Les Libanais qui ont émigré à partir de 1983 ne sont pas encore très nombreux à revenir. Beaucoup d'entre eux attendent que je les appelle à le faire. Tant que le pays n'est pas stable, je leur dis d'attendre. Je prépare les conditions de leur retour, par l'élargissement de l'espace de sécurité du Liban – qui s'étend sur tout le Moyen-Orient. Il faut aussi créer les conditions économiques de ce retour ; le Liban n'est pas un pays en faillite, mais depuis vingt ans il a été pillé – avec la participation de personnes extérieures.

Quelle que soit la situation du village de Ghajar ou des fermes de Chebaa, le problème restera la présence chez nous de 500 000 réfugiés palestiniens. Notre pays est surpeuplé : sa densité est de 400 habitants par kilomètre carré. Nous manquons de ressources. Pour un Libanais présent dans le pays, on en compte trois ou quatre en dehors. Parmi les pays arabes, le nôtre est le plus dense et le moins riche en ressources.

Les chrétiens, qui étaient majoritaires, ne représentent plus maintenant que 38 % de la population. Les 62 % de musulmans se partagent de manière égale entre chiites et sunnites.

La présence française est malheureusement en régression. La culture française reste dominante, mais les Libanais étudient l'anglais autant que le français et actuellement, il y a douze universités américaines, contre trois qui enseignent en français.

Le Hezbollah est un parti libanais, de résistance à l'occupation israélienne. Ce n'est pas un parti terroriste, comme beaucoup le disent, mais un parti patriote qui a essayé de libérer le territoire libanais. À tous les ambassadeurs et diplomates venus me dire qu'ils voulaient le combattre, j'ai toujours demandé de me citer un seul acte terroriste qu'il aurait commis. Il y a sur ce sujet une terrible intoxication, due aux Américains : c'est sous l'influence du mouvement sioniste américain que l'on a essayé de diaboliser le Hezbollah. Quant à moi, je peux vous assurer que vous rencontrerez certainement beaucoup d'intégristes islamistes en cravate, alors que chez les personnes dont l'aspect vous dérange parfois, vous pourriez découvrir des hommes religieux très tolérants.

Le problème palestinien est très difficile à résoudre car c'est celui des réfugiés et de l'entité palestinienne, beaucoup plus que du territoire.

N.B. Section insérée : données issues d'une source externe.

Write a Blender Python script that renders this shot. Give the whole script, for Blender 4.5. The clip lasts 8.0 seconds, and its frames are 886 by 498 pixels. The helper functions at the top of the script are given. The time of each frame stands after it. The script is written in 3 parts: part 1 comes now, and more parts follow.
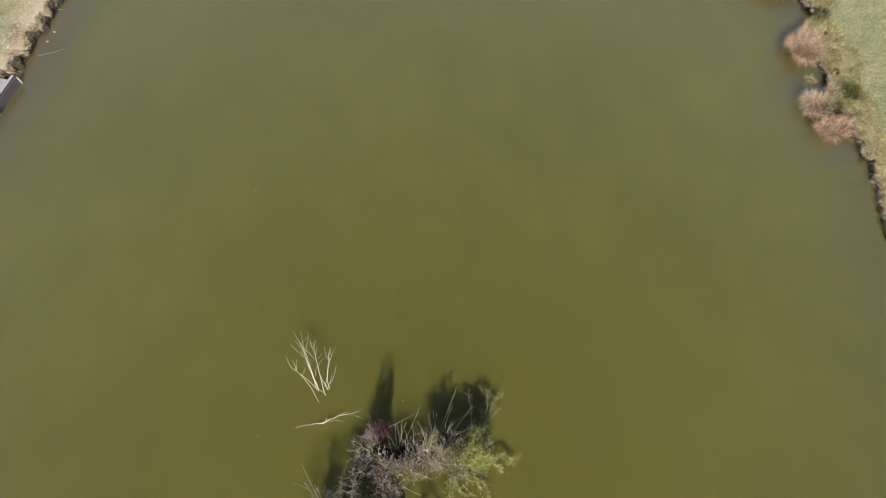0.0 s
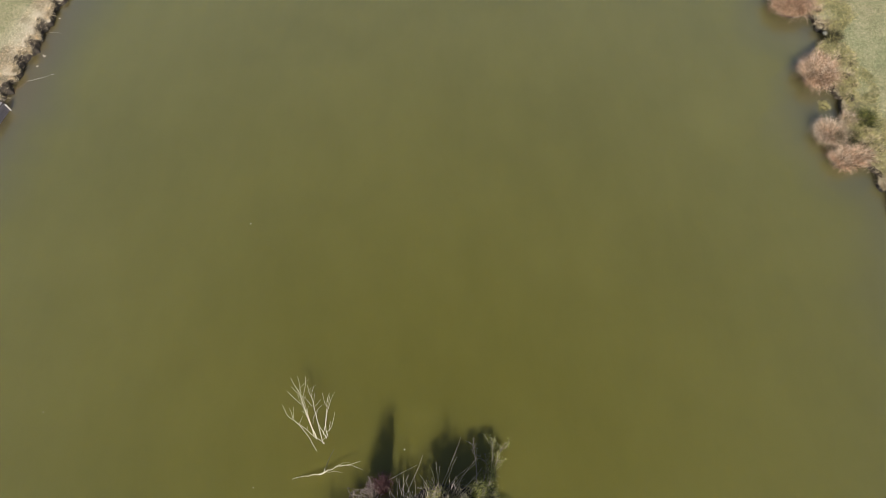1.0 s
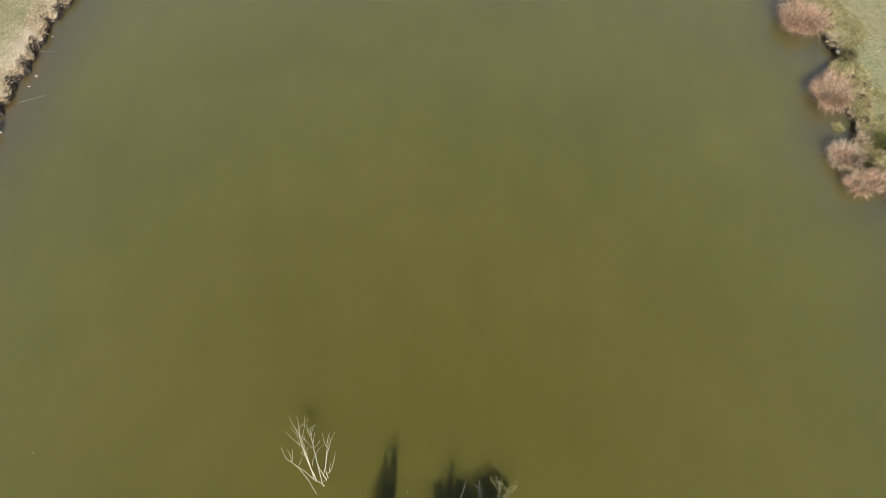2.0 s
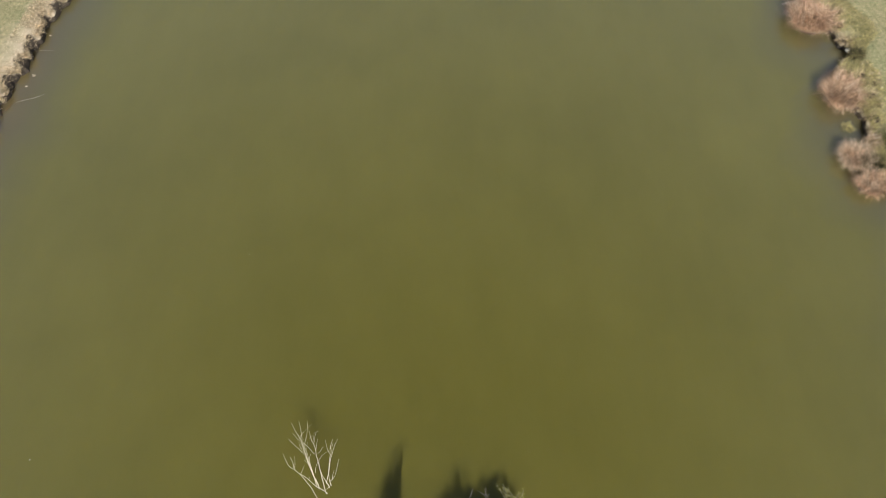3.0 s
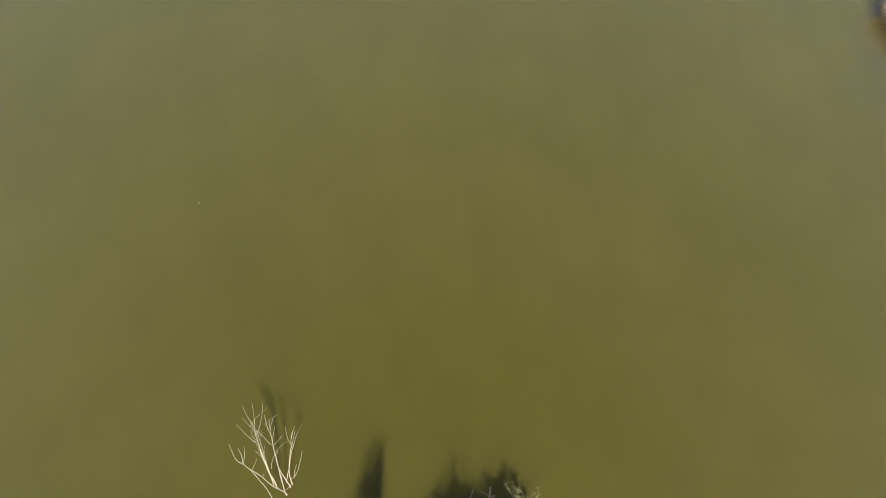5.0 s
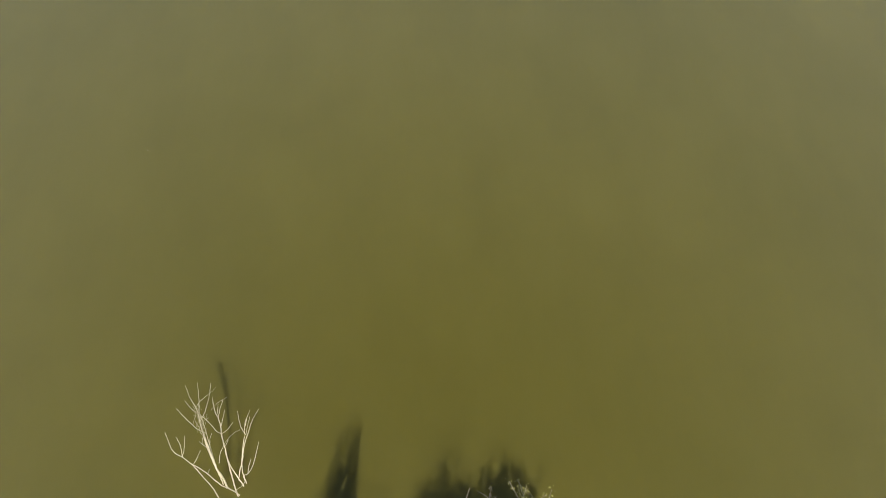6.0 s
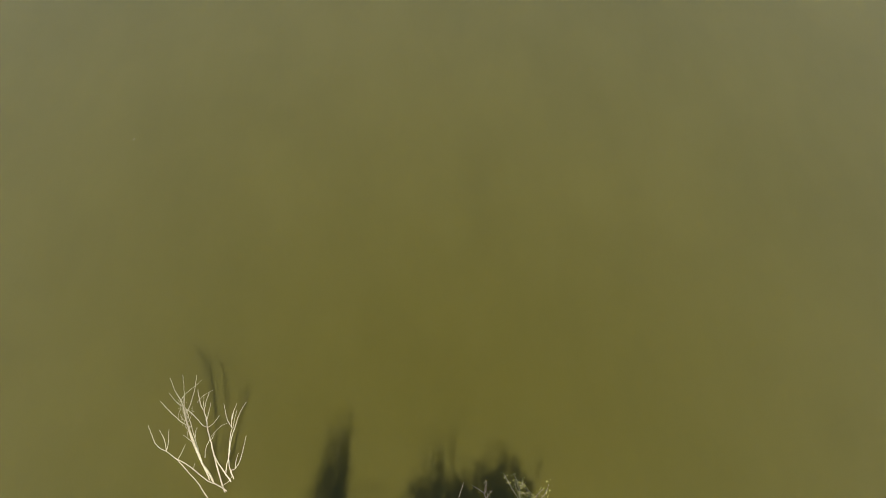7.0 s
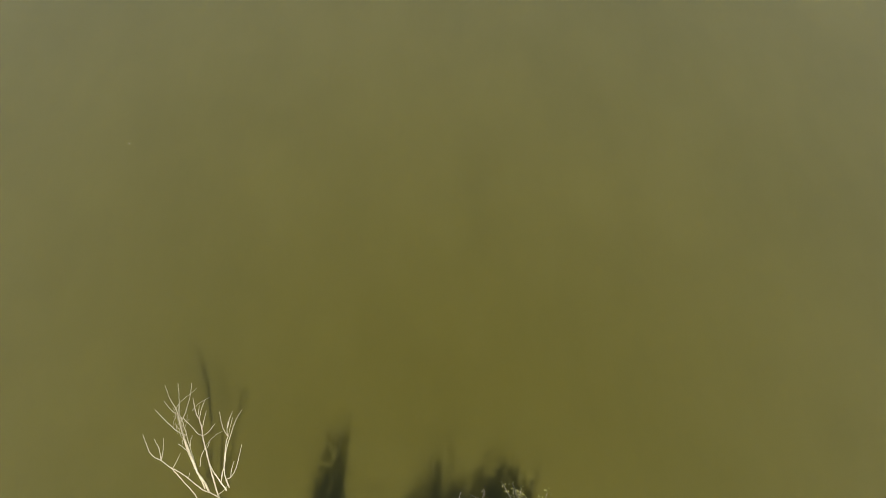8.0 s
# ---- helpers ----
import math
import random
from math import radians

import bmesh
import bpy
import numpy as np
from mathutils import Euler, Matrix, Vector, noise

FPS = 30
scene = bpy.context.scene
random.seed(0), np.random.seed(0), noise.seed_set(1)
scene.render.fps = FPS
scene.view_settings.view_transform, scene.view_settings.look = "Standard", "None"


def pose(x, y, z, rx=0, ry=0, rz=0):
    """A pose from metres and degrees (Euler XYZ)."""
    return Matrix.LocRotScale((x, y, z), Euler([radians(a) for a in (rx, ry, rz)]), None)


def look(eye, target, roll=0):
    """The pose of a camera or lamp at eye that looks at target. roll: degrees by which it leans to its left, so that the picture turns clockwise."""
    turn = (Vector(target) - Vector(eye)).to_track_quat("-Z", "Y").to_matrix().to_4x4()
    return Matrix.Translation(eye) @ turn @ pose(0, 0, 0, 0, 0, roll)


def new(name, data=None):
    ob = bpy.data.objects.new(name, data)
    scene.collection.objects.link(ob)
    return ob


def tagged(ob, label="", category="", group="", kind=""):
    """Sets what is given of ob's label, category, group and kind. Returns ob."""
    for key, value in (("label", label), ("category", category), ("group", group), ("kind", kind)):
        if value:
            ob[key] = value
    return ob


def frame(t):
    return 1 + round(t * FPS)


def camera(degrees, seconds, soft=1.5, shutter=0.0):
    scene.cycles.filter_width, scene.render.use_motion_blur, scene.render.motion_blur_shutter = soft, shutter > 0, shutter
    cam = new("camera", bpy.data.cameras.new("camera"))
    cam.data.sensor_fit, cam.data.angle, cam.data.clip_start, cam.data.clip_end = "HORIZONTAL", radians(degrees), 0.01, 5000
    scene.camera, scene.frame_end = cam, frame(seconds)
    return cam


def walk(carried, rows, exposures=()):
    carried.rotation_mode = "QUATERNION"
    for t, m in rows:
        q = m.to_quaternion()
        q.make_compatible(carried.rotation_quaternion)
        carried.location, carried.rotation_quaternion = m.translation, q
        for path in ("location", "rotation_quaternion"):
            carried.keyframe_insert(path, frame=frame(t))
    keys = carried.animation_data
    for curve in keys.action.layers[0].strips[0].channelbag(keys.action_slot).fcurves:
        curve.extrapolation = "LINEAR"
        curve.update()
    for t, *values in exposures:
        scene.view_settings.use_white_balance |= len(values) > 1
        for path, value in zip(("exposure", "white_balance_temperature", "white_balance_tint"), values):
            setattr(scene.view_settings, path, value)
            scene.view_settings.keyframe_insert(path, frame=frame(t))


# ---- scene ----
cam = camera(74.0, 8.0, soft=0.8)
# seconds, x, y, z, tilt up from straight down, turn
PATH = [
    (0.0, 4.369, -4.981, 22.064, 26.57, 0.00),
    (0.5, 4.304, -4.075, 21.979, 26.60, -0.01),
    (1.0, 4.250, -3.240, 21.938, 26.60, -0.05),
    (1.5, 4.176, -2.400, 21.861, 26.60, -0.10),
    (1.7, 4.146, -2.110, 21.832, 26.60, -0.11),
    (3.0, 3.904, -1.562, 21.452, 26.62, -0.15),
    (3.5, 3.861, -1.506, 21.048, 26.62, -0.24),
    (4.0, 3.824, -1.444, 20.266, 26.62, -0.39),
    (4.5, 3.960, -1.367, 18.776, 26.62, -0.45),
    (4.7, 4.020, -1.310, 18.000, 26.62, -0.42),
    (5.8, 4.292, -0.980, 13.969, 26.60, -0.19),
    (6.0, 4.336, -0.965, 13.556, 26.60, -0.22),
    (6.5, 4.421, -1.005, 13.181, 26.60, -0.33),
    (7.0, 4.462, -1.030, 13.071, 26.60, -0.42),
    (7.5, 4.502, -0.950, 13.043, 26.60, -0.44),
    (8.0, 4.512, -0.864, 13.030, 26.60, -0.50),
]
walk(cam, [(t, pose(x, y, z, up, 0, turn)) for t, x, y, z, up, turn in PATH], [(0.0, 0.28, 6480, 10), (1.5, 0.28, 6520, 10), (3.0, 0.28, 6590, 10), (3.5, 0.28, 6700, 10), (4.5, 0.28, 6720, 10), (6.0, 0.28, 6960, 10), (8.0, 0.28, 6950, 10)])

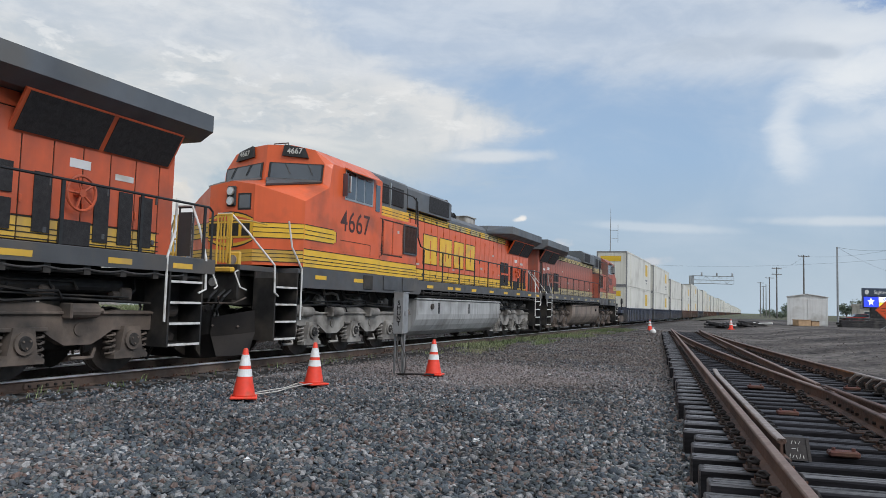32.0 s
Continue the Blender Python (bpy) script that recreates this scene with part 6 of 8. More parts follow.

Ce que veut Israël pour les Palestiniens, ce n'est pas une patrie, mais plutôt une réserve, comme pour les Peaux-Rouges… En déclarant qu'il n'y aurait plus de retour de Palestiniens, Israël a contredit la résolution 194 des Nations Unies du 11 décembre 1948. Personne ne s'en est indigné, mais ce n'est pas ainsi que l'on va avancer vers une solution.

Israël a joué au Liban un rôle très néfaste, notamment en encourageant le conflit entre les chrétiens et les druzes. La présence d'Israël au Liban a eu les mêmes résultats qu'à Jérusalem et à Bethléem.

Pour redresser la situation des finances publiques, il faudrait commencer par régulariser la comptabilité publique, puis s'attaquer au redressement économique.

Quant aux chrétiens, il faut simplement les laisser exister. Il n'y a pas de pays à majorité chrétienne, ni au Moyen-Orient ni ailleurs dans le monde – il y a seulement des cultures d'inspiration chrétienne. Le christianisme n'est pas un parti politique. Nous avons surtout un rôle culturel, appuyé sur les relations que nous avons nouées dès le seizième siècle avec l'Occident, et d'abord avec l'Italie et avec la France ; nous incarnons la synthèse de la pensée religieuse levantine et de la pensée rationnelle occidentale. Le rôle des chrétiens est d'être la porte d'entrée des autres cultures. Fort heureusement, nous ne sommes pas monolithiques et nous sommes bien loin des théocraties autocratiques.

L'Iran est une puissance régionale mais, je vous l'assure, n'intervient pas dans nos affaires intérieures. Lors de l'agression israélienne en 2006, l'Iran et la Syrie nous ont aidés.

J'étais contre la présence syrienne au Liban, mais quand la Syrie s'est retirée, j'ai respecté ce que j'avais affirmé pendant mon engagement militaire contre elle : ce retrait étant effectué, nous devons avoir les meilleures relations avec elle, comme il convient entre pays voisins.